Edit the RMarkdown source file for this assignment in RStudio. When you finish, Knit the file to HTML and upload the .html output to Canvas.

Reversal of a graph

Consider the following graph \(G\).

library(igraph) #load the igraph library
digraph_list <- list(c(2,3), 
                    c(3,6), 
                    c(4,5,6), 
                    c(1,5,6), 
                    c(2), 
                    c(1))
M <- graph_from_adj_list(digraph_list, mode="out")

  1. Create an adjacency list for the reversal \(\mbox{rev}(G)\) of the above graph \(G\), and use the igraph package to check your answer by plotting the reversal.
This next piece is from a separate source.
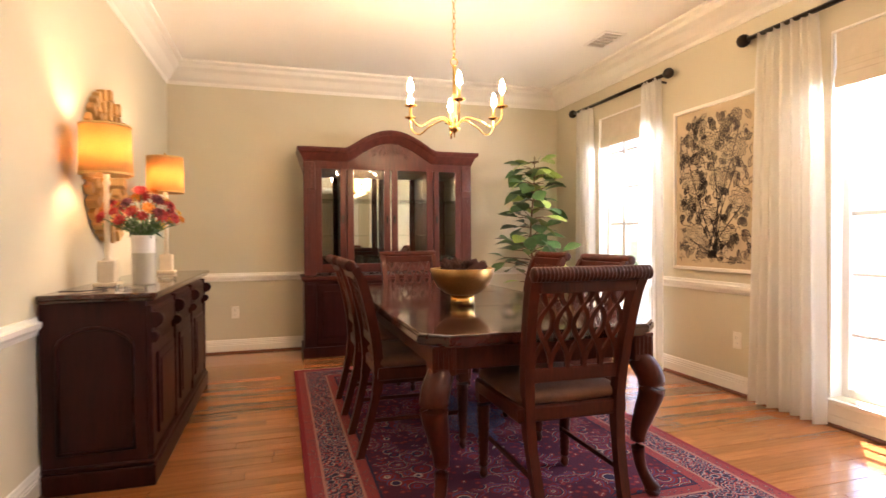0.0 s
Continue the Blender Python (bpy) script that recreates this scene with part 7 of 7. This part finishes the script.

  2. Let A[1..V] be an adjacency list for a directed graph \(G\), where A[i] is a linked list of out-neighbors of vertex i. Describe an algorithm for computing the adjacency list B[1..V] for \(\mbox{rev}(G)\) in \(O(V+E)\) time.

Semiconnected graphs

A directed graph \(G\) is called semi-connected if, for any pair of vertices \(u,v\), there is a directed path from \(u\) to \(v\), or there is a directed path from \(v\) to \(u\). The following algorithm returns True iff the the graph G is semi-connected.

IsSemiConnected(G):
   compute scc(G)
   let v_1..v_n be a topological sort of scc(G)
   for i in 1..n
      if v_i v_[i+1] is not an edge of scc(G)
         return False
   return True
  1. Explain why this algorithm is correct. In particular,
    1. Why is it correct to return False if there is no edge from v_i to v_[i+1]?
    2. Why is it correct to return True at the end?
  2. Give the running time of the IsSemiConnected function as an asymptotic estimate in terms of the number of vertices \(V\) and the number of edges \(E\) in the graph \(G\). Explain your reasoning.